- **Problem to solve**
What is needed is an exact copy of the lines from the line containing "carried.location, carried.rotation_quaternion = m.translation, q" to the line containing "curve.update()", both lines included, and nothing else.

- **Extracted information**
══════════

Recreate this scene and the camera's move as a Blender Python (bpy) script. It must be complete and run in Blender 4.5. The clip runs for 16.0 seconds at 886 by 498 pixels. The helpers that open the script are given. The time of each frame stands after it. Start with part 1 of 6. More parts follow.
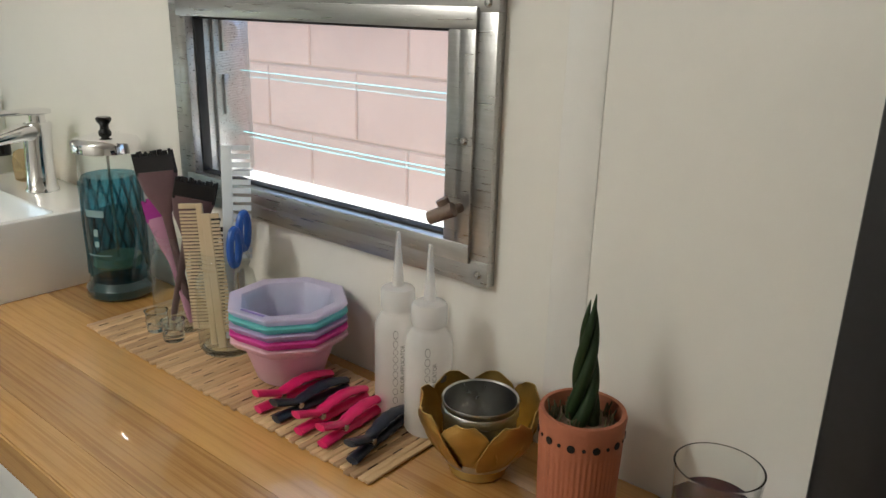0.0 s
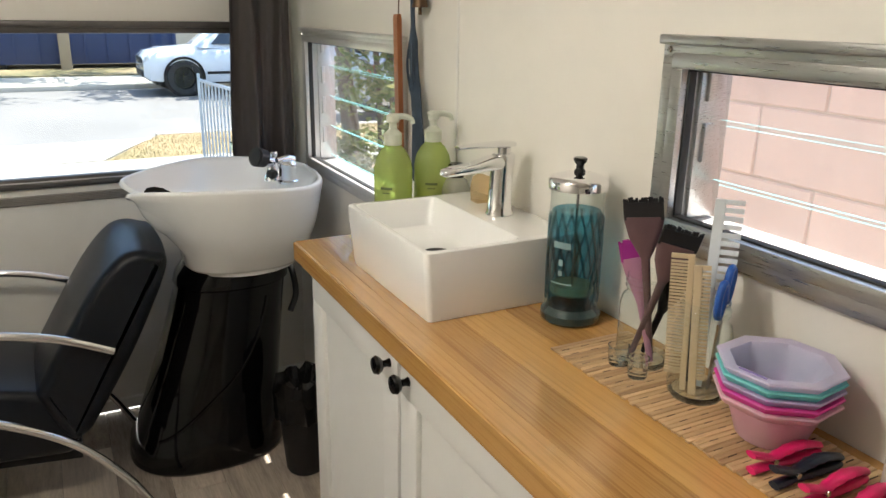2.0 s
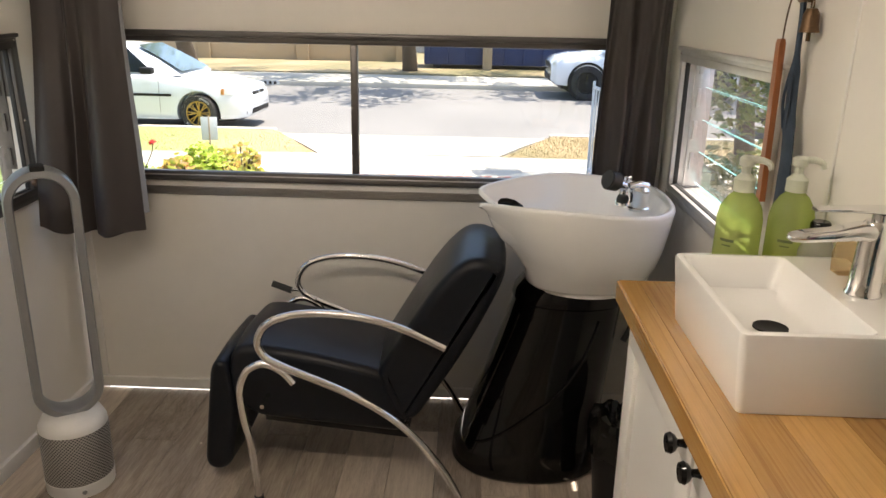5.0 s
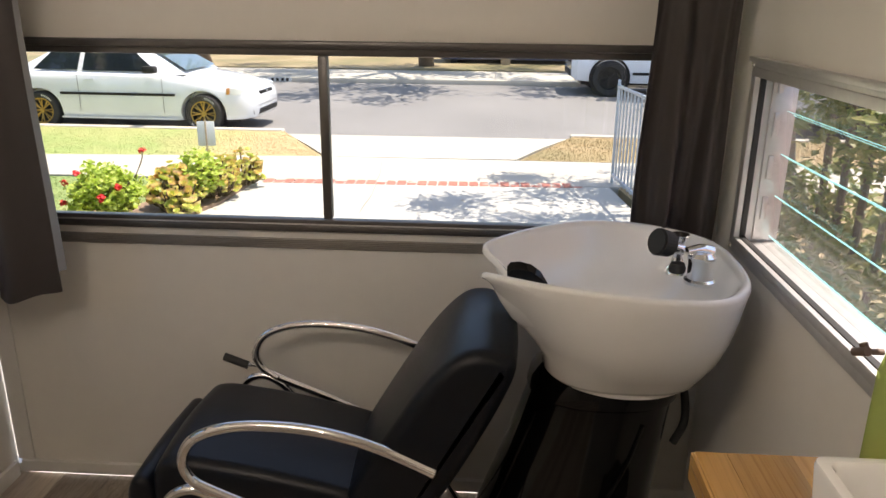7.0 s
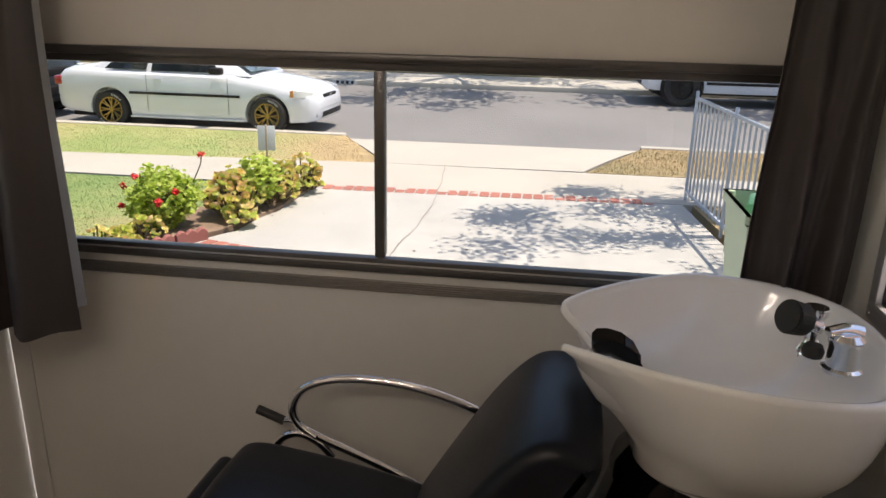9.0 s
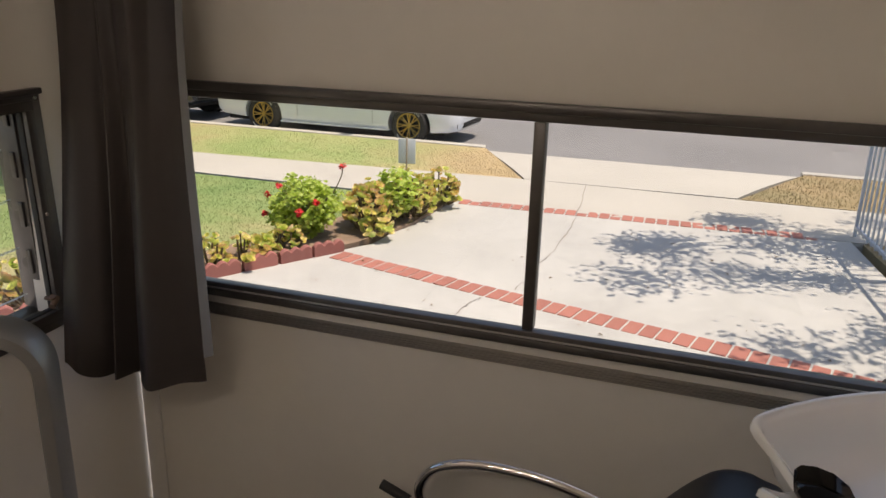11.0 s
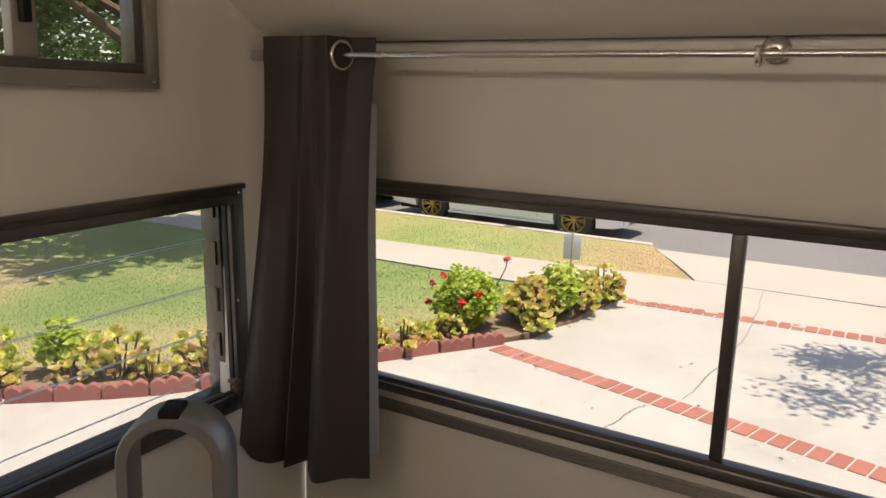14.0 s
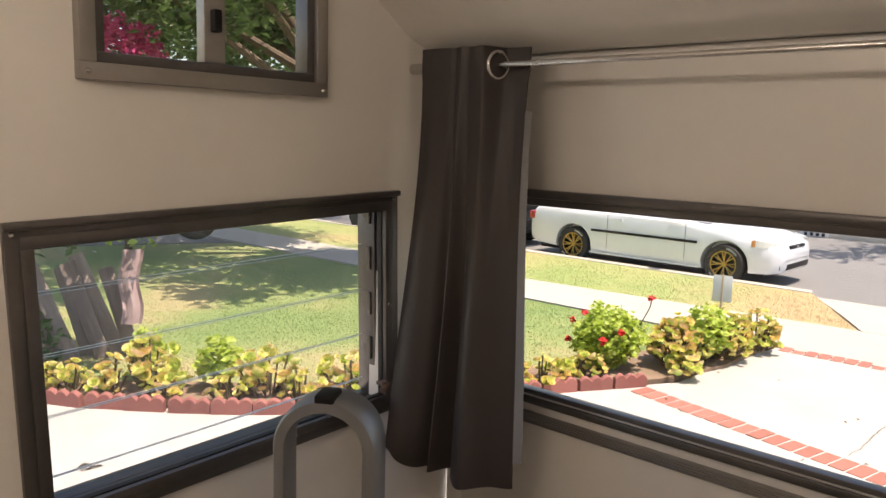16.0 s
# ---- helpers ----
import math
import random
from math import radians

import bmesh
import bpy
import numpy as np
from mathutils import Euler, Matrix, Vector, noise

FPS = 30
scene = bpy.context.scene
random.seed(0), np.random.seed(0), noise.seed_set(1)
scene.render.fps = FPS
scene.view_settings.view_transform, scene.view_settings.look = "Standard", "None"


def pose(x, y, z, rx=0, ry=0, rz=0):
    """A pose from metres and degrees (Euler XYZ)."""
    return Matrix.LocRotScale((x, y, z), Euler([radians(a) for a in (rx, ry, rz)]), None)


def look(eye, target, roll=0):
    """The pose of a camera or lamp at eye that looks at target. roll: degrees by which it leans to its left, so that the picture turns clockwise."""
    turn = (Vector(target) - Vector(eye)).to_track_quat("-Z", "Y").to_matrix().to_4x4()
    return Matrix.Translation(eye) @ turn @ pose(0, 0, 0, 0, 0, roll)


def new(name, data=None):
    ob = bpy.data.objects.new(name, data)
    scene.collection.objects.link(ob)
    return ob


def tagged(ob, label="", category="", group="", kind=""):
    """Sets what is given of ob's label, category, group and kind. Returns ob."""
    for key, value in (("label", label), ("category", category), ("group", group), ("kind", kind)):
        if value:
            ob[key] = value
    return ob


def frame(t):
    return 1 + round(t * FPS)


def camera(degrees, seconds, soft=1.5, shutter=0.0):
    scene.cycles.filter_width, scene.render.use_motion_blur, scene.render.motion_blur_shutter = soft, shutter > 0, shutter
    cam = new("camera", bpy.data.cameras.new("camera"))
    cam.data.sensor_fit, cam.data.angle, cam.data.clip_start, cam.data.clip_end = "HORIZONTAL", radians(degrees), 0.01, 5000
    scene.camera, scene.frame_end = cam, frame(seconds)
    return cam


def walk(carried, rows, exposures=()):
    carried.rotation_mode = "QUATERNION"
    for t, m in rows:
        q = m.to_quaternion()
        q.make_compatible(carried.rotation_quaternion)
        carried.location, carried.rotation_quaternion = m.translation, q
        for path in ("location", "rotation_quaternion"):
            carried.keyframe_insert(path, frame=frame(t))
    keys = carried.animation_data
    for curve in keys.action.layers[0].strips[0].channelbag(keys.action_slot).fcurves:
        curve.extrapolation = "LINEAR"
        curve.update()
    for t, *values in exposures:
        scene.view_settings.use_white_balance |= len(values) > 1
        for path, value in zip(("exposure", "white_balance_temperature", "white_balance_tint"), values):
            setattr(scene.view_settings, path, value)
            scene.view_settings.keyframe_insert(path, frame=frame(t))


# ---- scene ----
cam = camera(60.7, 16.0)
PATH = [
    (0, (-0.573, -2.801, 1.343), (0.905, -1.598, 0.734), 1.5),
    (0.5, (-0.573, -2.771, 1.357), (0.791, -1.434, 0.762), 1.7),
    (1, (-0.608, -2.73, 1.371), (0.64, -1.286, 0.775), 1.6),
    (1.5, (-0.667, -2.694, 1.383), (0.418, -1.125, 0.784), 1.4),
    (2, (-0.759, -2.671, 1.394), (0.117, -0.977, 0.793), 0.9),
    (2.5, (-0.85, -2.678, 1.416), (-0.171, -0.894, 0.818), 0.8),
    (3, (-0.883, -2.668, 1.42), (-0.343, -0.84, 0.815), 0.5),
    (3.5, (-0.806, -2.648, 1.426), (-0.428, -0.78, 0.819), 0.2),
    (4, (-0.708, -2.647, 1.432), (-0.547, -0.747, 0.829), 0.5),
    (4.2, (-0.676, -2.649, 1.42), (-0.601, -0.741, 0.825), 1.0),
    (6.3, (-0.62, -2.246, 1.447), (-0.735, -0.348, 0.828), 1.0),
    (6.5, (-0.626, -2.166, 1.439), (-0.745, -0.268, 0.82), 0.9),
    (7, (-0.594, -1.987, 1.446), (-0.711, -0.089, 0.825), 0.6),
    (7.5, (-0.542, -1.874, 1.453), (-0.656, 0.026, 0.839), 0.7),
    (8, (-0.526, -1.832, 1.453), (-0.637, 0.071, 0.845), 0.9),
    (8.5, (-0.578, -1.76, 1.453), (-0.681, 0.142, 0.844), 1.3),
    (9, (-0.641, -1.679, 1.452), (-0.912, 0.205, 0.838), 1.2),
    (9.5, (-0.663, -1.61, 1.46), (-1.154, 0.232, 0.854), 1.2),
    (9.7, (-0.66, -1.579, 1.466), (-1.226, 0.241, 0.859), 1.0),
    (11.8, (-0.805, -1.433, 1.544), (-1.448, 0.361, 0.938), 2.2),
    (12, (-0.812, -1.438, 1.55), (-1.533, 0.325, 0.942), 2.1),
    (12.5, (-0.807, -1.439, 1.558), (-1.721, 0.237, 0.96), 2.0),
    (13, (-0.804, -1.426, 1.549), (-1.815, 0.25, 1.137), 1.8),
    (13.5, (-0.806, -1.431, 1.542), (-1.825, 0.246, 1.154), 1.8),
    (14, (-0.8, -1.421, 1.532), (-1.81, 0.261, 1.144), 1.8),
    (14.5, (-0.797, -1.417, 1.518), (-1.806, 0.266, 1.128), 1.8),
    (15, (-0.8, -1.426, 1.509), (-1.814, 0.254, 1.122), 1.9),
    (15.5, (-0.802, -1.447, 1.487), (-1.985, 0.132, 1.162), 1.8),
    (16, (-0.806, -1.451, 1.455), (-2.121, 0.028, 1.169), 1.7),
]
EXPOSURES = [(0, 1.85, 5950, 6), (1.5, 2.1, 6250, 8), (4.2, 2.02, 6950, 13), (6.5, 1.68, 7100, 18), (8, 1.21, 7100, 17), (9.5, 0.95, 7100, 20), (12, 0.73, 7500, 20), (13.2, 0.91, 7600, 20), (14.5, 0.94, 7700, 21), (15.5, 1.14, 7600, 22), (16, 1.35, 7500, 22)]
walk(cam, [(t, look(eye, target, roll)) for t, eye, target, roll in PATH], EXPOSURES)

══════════

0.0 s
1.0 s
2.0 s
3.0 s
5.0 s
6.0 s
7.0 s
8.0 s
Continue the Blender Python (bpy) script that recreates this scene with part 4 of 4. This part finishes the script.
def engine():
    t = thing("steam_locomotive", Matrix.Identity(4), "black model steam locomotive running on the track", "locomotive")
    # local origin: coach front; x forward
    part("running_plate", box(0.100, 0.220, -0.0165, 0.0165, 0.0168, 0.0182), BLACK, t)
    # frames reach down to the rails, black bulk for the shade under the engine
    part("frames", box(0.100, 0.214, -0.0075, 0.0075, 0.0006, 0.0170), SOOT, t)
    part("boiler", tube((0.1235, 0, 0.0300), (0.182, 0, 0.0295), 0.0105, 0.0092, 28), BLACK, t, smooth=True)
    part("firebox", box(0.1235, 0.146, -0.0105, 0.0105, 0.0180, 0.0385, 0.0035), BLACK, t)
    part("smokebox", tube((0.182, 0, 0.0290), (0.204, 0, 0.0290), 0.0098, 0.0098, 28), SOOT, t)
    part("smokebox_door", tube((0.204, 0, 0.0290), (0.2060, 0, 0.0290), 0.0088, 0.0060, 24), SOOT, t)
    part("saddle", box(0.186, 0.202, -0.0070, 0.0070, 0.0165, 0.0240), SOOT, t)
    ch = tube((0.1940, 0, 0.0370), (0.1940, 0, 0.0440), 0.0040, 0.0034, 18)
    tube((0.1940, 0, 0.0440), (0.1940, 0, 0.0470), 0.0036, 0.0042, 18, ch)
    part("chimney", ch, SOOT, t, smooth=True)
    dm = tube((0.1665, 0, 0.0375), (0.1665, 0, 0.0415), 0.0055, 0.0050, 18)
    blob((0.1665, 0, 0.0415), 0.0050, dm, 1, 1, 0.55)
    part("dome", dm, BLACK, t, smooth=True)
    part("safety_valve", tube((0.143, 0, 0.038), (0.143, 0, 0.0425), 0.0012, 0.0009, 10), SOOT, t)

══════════

- **Written response**
        carried.location, carried.rotation_quaternion = m.translation, q
        for path in ("location", "rotation_quaternion"):
            carried.keyframe_insert(path, frame=frame(t))
    keys = carried.animation_data
    for curve in keys.action.layers[0].strips[0].channelbag(keys.action_slot).fcurves:
        curve.extrapolation = "LINEAR"
        curve.update()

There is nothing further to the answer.